Door Frans Lalieu
Commercieel directeur van RetailBOOSTING
In het dagblad De Limburger van woensdag 11 november 2015 stond een artikel met de titel 'Hoe blijft Roermond dé koopstad?'. Roermond wil zich ontwikkelen tot een sterke koopstad door vooral in te zetten op fysieke verbeteringen van het winkelcentrum waarbij beleving het toverwoord is. Men is bereid behoorlijk te investeren, in de hoop hiermee de huidige leegstand van winkels terug te dringen en meer publiek vanuit het Designer Outlet Center (DOC) richting centrum te dirigeren.
Het is maar de vraag of dit laatste gaat lukken. In het DOC zijn ruim 150 winkels gevestigd met meer dan tweehonderd A-merken. Daar komen nog eens 17 duizend vierkante meter winkeloppervlakte en drieduizend vierkante meter horeca bij. Met deze uitbreiding wil het DOC het aantal bezoekers optrekken van 4,5 naar zeven miljoen per jaar. Door aansprekende campagnes hopen gemeente Roermond en het Citymanagement 25 procent van deze bezoekersaantallen te interesseren voor een bezoek aan de binnenstad.
Een belemmerende factor is echter de N280, die als het ware het DOC en het oude stadscentrum Roermond doorklieft. Een tunnel onder deze N280 verbindt deze twee met elkaar. Bovendien is het niet zeker of een kwart van de bezoekers van het DOC het stadscentrum daadwerkelijk gaat bezoeken als ze reeds een hele dag hebben gewinkeld. Naast de binnenstad ken men ook nog kiezen voor het Retailpark of de Woon- en Tuinboulevard (gratis parkeren voor de deur).
Een ander punt van aandacht is dat men aan zijde van het DOC voor drie euro een hele dag kan parkeren en dat bezoekers met een auto in de binnenstad dit bedrag in minder dan twee uur kwijt zijn. Parkeren bij het DOC en vervolgens lopen naar de binnenstad is een mogelijkheid. De af te leggen afstand kan een belemmering zijn. Nu al blijkt dat het merendeel van de bezoekers van het DOC direct huiswaarts keert.
Om de lokale en regionale consument te interesseren voor de winkels in de binnenstad is het uitsluitend inzetten op de verbetering van het fysieke centrum en de beleving ervan niet voldoende. Ook online moet een stad zich tonen met een voldoende groot aanbod van producten. Een 'local based platform' dat het productaanbod in het winkelcentrum digitaliseert is een absolute must. Hiermee zijn niet de online fototelefoonboeken en apps bedoeld waarvan elke stad er inmiddels tig heeft. Consumenten hebben niets met deze statische platforms. Ze willen online alle producten zien die de gezamenlijke winkeliers verkopen om heel gericht winkels te bezoeken.

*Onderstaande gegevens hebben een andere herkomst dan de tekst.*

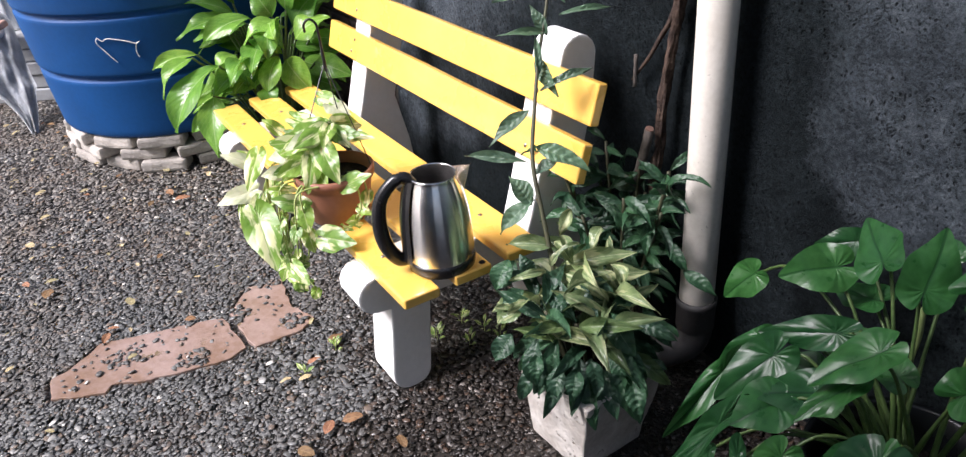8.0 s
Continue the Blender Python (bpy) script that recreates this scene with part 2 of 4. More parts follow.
M_WALL = wall_material()
M_GRAVEL = gravel_material()
M_WET = material("wet_earth", (0.062, 0.055, 0.049), 0.30, spec=0.5, colour2=(0.022, 0.018, 0.015), scale=5, fine=120, bump=0.5, depth=0.004)
M_SOIL = material("dark_soil", (0.012, 0.009, 0.0075), 0.85, spec=0.15, colour2=(0.010, 0.008, 0.007), scale=6, fine=140, bump=0.9, depth=0.008)
M_YELLOW = material("yellow_paint", (0.90, 0.55, 0.120), 0.28, colour2=(0.85, 0.49, 0.090), scale=3, fine=45, bump=0.25, depth=0.0012, coat=0.7, spots=(0.42, 0.22, 0.05), spot_scale=16, spot_size=0.06)
M_WHITE = material("white_paint", (0.80, 0.80, 0.79), 0.55, colour2=(0.70, 0.70, 0.68), scale=5, fine=60, bump=0.35, depth=0.002)
M_CEMENT = material("rough_cement", (0.68, 0.645, 0.60), 0.85, colour2=(0.40, 0.36, 0.32), scale=11, fine=70, bump=0.9, depth=0.004, spots=(0.24, 0.20, 0.16), spot_scale=40)
M_PVC = material("white_pvc", (0.74, 0.70, 0.635), 0.42, colour2=(0.58, 0.54, 0.475), scale=7, fine=90, bump=0.1, depth=0.001, spots=(0.25, 0.22, 0.19), spot_scale=26, spot_size=0.12)
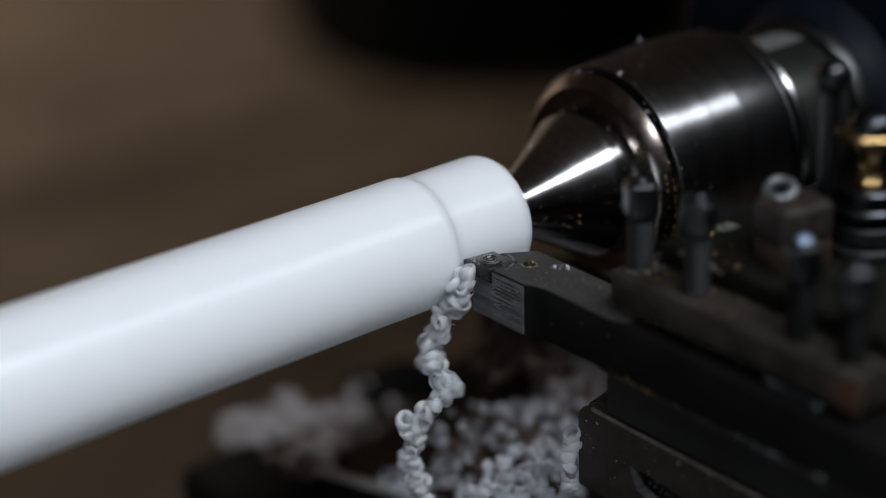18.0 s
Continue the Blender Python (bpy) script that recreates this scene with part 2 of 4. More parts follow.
# ---- the room ----
def room():
    bench_z = -0.165
    floor = tagged(mesh_object("floor", box(-5.0, 5.0, -5.0, 5.5, -1.0, -0.95), WOOD), "brown wooden workshop floor with a long grain", "floor", kind="structure")
    floor.matrix_world = Matrix.Rotation(radians(-12), 4, "Z")
    for name, b in (("wall_south", (-3.2, 3.2, -2.5, -2.4, -0.95, 1.6)), ("wall_east", (3.2, 3.3, -2.4, 4.6, -0.95, 1.6)), ("wall_north", (-3.2, 3.2, 4.6, 4.7, -0.95, 1.6))):
        tagged(mesh_object(name, box(*b), CEILING if name == "wall_north" else WALLPAINT), "plain beige workshop wall" if name == "wall_north" else "plain dark grey painted workshop wall", "wall", kind="structure")
    bm = bmesh.new()
    for b in ((-2.4, -2.3, -0.95, 1.6), (-0.9, 4.6, -0.95, 1.6), (-2.3, -0.9, -0.95, -0.4), (-2.3, -0.9, 0.75, 1.6)):
        box(-3.3, -3.2, b[0], b[1], b[2], b[3], bm=bm)
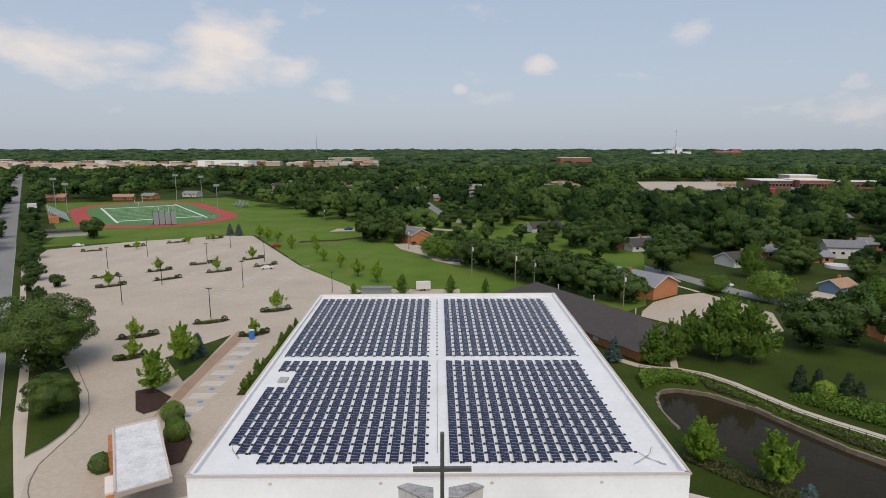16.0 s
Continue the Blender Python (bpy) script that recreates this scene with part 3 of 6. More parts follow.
def window(run, t0, t1, z0, z1, cols, rows, name="window", frame=FRAME_W, bar=0.05, sill=0.0, glass=GLASS):
    """Frame with bars and one pane for each light. cols, rows: edges as fractions."""
    s = Shape()
    w, h = t1 - t0, z1 - z0
    for c in (cols[0], cols[-1]):
        x = t0 + w * c
        on_wall(run, max(t0, x - bar / 2), min(t1, x + bar / 2), z0, z1, -0.13, -0.05, s)
    for r in (rows[0], rows[-1]):
        z = z0 + h * r
        on_wall(run, t0, t1, max(z0, z - bar / 2), min(z1, z + bar / 2), -0.125, -0.055, s)
    win = part(name, s, frame, church)
    for c in cols[1:-1]:
        x = t0 + w * c
        part("mullion", on_wall(run, x - bar / 2, x + bar / 2, z0 + bar / 2, z1 - bar / 2, -0.13, -0.05), frame, win)
    for r in rows[1:-1]:
        z = z0 + h * r
        for c0, c1 in zip(cols, cols[1:]):
            part("glazing_bar", on_wall(run, t0 + w * c0 + bar / 2, t0 + w * c1 - bar / 2, z - bar / 2, z + bar / 2, -0.125, -0.055), frame, win)
    if sill:
        part("window_sill", on_wall(run, t0, t1, z0 - sill, z0, -0.2, 0.03), FRAME_W, win)
    for c0, c1 in zip(cols, cols[1:]):
        for r0, r1 in zip(rows, rows[1:]):
            part("pane", on_wall(run, t0 + w * c0 + bar / 2, t0 + w * c1 - bar / 2, z0 + h * r0 + bar / 2, z0 + h * r1 - bar / 2, -0.12, -0.09), glass, win)
    return win


def brick(run, t0, t1, z0, z1, d0=-0.4, d1=0.0, mat=None):
    return part("brick_wall", on_wall(run, t0, t1, z0, z1, d0, d1), mat or BRICK_B, church, wall_uv=True)


WIN_TOP = 7.7
SILLS = (6.3, 5.95, 3.95, 2.0)


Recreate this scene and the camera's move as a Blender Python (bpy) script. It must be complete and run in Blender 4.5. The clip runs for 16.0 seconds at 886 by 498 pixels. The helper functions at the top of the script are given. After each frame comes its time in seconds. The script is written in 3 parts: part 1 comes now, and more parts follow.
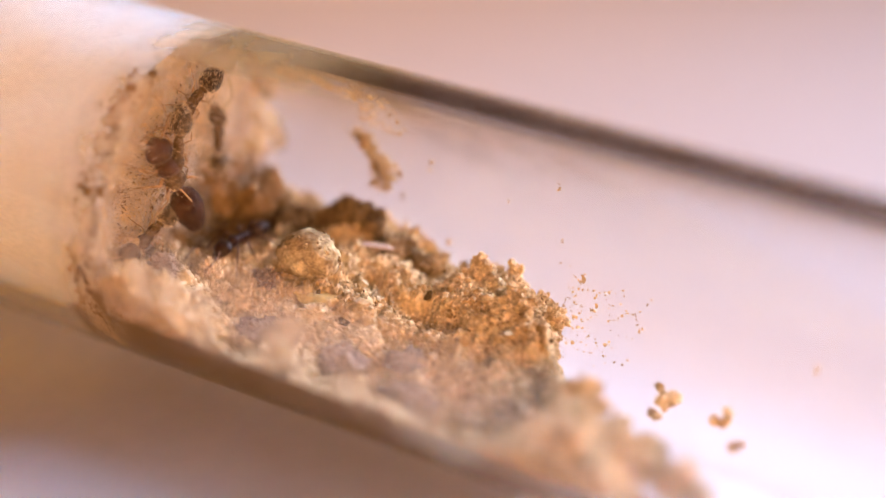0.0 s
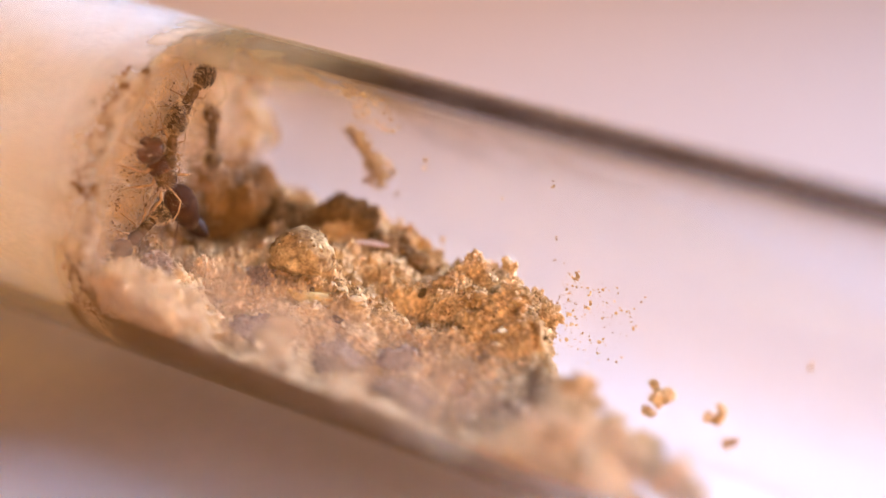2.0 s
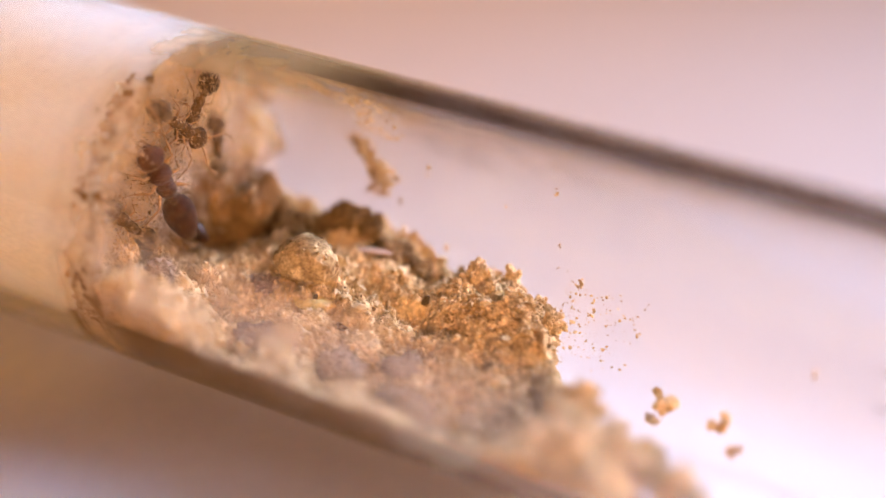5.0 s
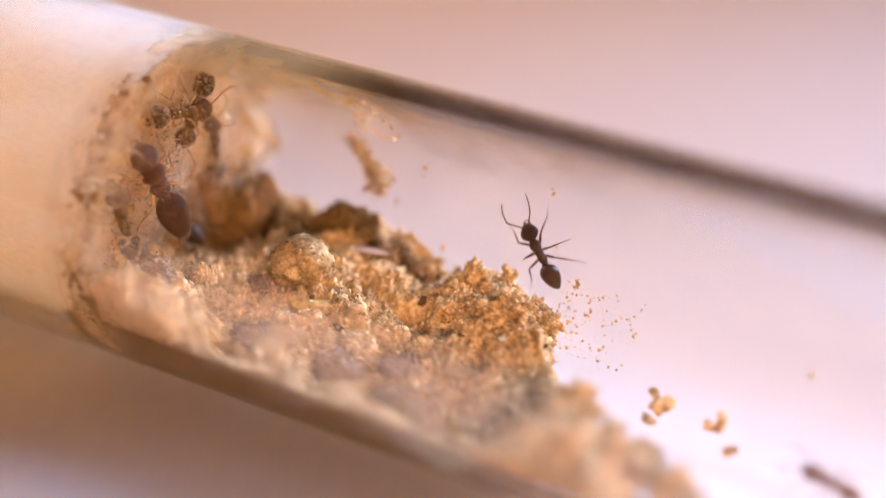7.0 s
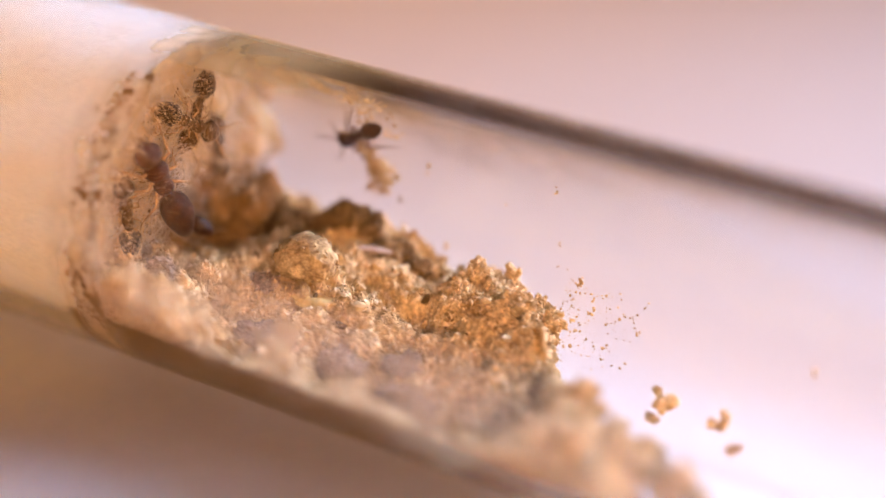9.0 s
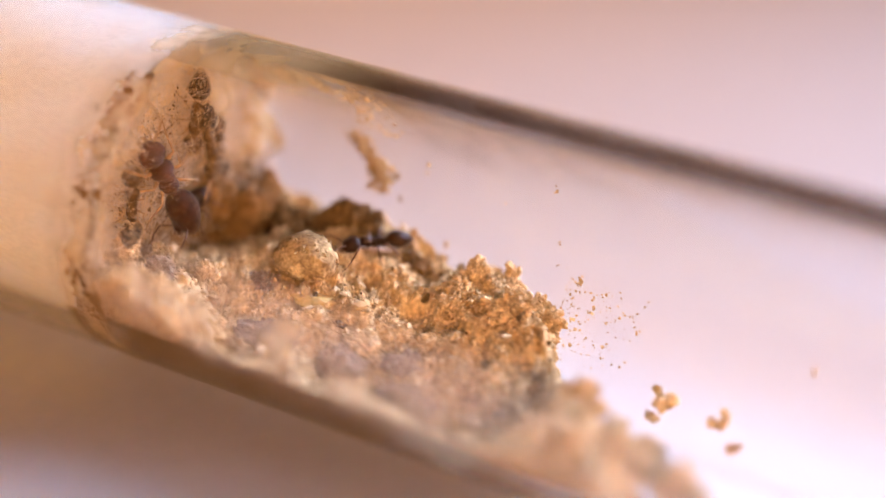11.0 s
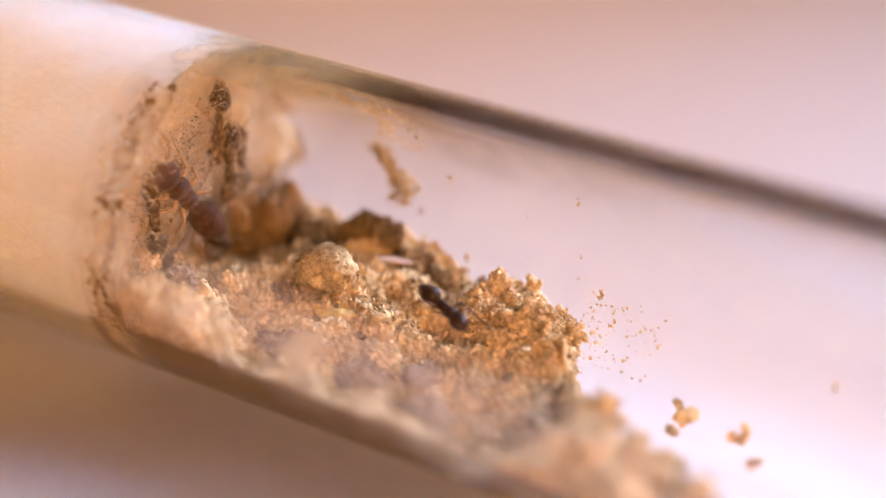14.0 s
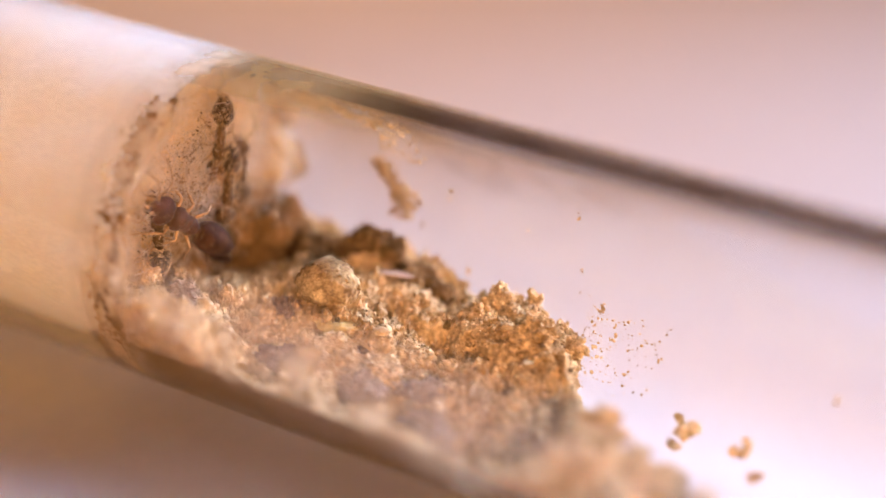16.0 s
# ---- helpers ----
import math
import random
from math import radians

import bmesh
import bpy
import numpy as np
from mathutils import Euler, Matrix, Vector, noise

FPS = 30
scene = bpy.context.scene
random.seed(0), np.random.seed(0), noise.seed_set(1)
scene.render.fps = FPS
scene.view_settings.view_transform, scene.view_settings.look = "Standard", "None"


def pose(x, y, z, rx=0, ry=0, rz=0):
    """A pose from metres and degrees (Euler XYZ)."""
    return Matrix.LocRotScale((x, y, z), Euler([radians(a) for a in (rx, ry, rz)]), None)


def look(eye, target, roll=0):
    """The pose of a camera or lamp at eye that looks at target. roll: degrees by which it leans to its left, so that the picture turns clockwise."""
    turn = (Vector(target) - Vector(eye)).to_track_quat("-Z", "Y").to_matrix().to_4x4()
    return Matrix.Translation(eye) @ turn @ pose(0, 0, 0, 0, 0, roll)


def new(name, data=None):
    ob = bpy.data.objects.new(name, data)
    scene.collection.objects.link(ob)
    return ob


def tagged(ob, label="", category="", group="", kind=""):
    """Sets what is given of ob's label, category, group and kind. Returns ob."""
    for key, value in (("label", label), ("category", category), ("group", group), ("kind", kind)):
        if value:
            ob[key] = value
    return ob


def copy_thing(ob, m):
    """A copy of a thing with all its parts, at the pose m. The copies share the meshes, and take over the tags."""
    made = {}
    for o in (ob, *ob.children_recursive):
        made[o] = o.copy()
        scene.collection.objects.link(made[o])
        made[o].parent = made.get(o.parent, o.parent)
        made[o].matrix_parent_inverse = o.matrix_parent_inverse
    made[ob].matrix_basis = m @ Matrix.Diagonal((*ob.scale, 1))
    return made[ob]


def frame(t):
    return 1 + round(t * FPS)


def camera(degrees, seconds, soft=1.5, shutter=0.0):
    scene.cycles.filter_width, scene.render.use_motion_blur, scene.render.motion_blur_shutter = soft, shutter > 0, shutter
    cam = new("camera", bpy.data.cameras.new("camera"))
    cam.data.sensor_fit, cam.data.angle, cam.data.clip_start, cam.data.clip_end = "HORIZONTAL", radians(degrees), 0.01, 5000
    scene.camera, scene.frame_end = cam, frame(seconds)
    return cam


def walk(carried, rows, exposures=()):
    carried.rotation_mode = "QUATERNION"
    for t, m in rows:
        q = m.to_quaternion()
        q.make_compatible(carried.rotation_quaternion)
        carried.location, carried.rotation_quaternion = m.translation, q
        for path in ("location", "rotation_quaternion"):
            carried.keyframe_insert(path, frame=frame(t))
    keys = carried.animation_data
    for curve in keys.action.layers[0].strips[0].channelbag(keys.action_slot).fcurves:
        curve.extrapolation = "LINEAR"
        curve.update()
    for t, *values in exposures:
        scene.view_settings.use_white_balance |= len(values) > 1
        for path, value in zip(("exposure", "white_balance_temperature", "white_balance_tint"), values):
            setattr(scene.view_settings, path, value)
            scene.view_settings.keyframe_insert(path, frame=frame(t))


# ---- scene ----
MM = 0.001          # lengths below are in millimetres unless they say otherwise
EYE = (46.23, -64.81, 51.01)
AIM = Vector((-0.47478, 0.73953, -0.47716))


def sight(dx, dy):
    """The camera's pose when the view has slid by dx to the right and dy down, in units of 1/3536 of its distance."""
    right = Vector((0.84151, 0.54024, 0.0))
    up = right.cross(AIM)
    way = AIM - right * (dx / 3536.4) + up * (dy / 3536.4)
    eye = Vector(EYE) * MM
    return look(eye, eye + way)


cam = camera(25.0, 16.0, soft=1.2, shutter=0.5)
cam.data.dof.use_dof = True
cam.data.dof.focus_distance = 91.6 * MM
cam.data.dof.aperture_fstop = 10.8

walk(cam, [
    (0.0, sight(0, 0)), (0.5, sight(-4.6, -4.6)), (1.0, sight(-9.2, -4.6)), (1.5, sight(-10.7, -6.1)),
    (2.0, sight(-10.7, -4.6)), (2.5, sight(-10.7, 1.5)), (3.0, sight(-3.1, 19.9)), (3.5, sight(-8.0, 10.8)),
    (4.0, sight(-1.5, 7.7)), (6.5, sight(-10.7, 10.7)), (7.0, sight(-10.7, 9.4)), (7.5, sight(-10.7, 10.7)),
    (8.0, sight(-7.7, 4.6)), (8.5, sight(-7.4, 1.6)), (9.0, sight(-4.6, 6.2)), (11.5, sight(-4.4, 3.1)),
    (12.0, sight(9.4, 0)), (12.5, sight(26.1, 7.8)), (13.0, sight(13.9, 3.3)), (13.5, sight(15.5, -1.2)),
    (14.0, sight(32.4, 26.1)), (14.5, sight(36.2, 38.8)), (15.0, sight(35.6, 41.5)), (15.5, sight(36.0, 41.8)),
    (16.0, sight(34.6, 50.8)),
], exposures=[(0.0, 0.0), (16.0, 0.0)])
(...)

Voorzichtige beleidsmakers
Beleidsmakers én ondernemers moeten zich meer bewust zijn van de periode vóór 2010 en die erna. Consumenten van vóór 2010 moesten winkels bezoeken om nieuwe collecties en producten te bekijken of bestuderen. Nu oriënteert een steeds groter deel van de consumenten zich met de smartphone of de tablet eerst op het internet en bezoekt men uitsluitend winkels waarvan men weet dat deze de bewuste goederen daadwerkelijk in hun assortiment hebben. Wie dáár niet gezien is, is weg.
De bereidheid om diverse winkels binnen te lopen in de zoektocht naar een product is niet meer aanwezig. Na twee, maximaal drie winkels te hebben bezocht maakt men snel de keuze om het product via internet te bestellen. Hoe anders zou het zijn als de consument reeds in de luie fauteuil kan zien wáár in Roermond een product te koop is. De realiteit van nu is dat men bij negentig procent van het klein-mkb op productniveau niets op het internet kan vinden. Absoluut een gemiste kans. Terwijl er toch voldoende platforms zijn waar ondernemers hun producten en hun advertenties kunnen tonen.
Men maakt er geen gebruik van omdat ondernemers, maar ook gemeenten en het centrummanagement, de ontwikkelingen van dit moment en het koopgedrag van de consument totaal onderschatten. Alles draait om fysieke beleving en uitstraling. De horeca zal er zeker wel bij varen, maar wat heeft de detailhandel eraan? Als deze niet transparanter wordt, niet communiceert, adverteert of digitaal etaleert staan hen nog donkere tijden te wachten. De consument van nu zit bijna 24/7 op het internet. Hier zijn nauwelijks winkeliers met hun producten te vinden. Geen wonder dat de pure players en internationale ketens hier garen bij spinnen. Passief ondernemerschap en te voorzichtige beleidsmakers roepen dit over zichzelf af. De consument wil transparantie, stadscentra serveren beleving. Het zal een combinatie van beiden moeten zijn.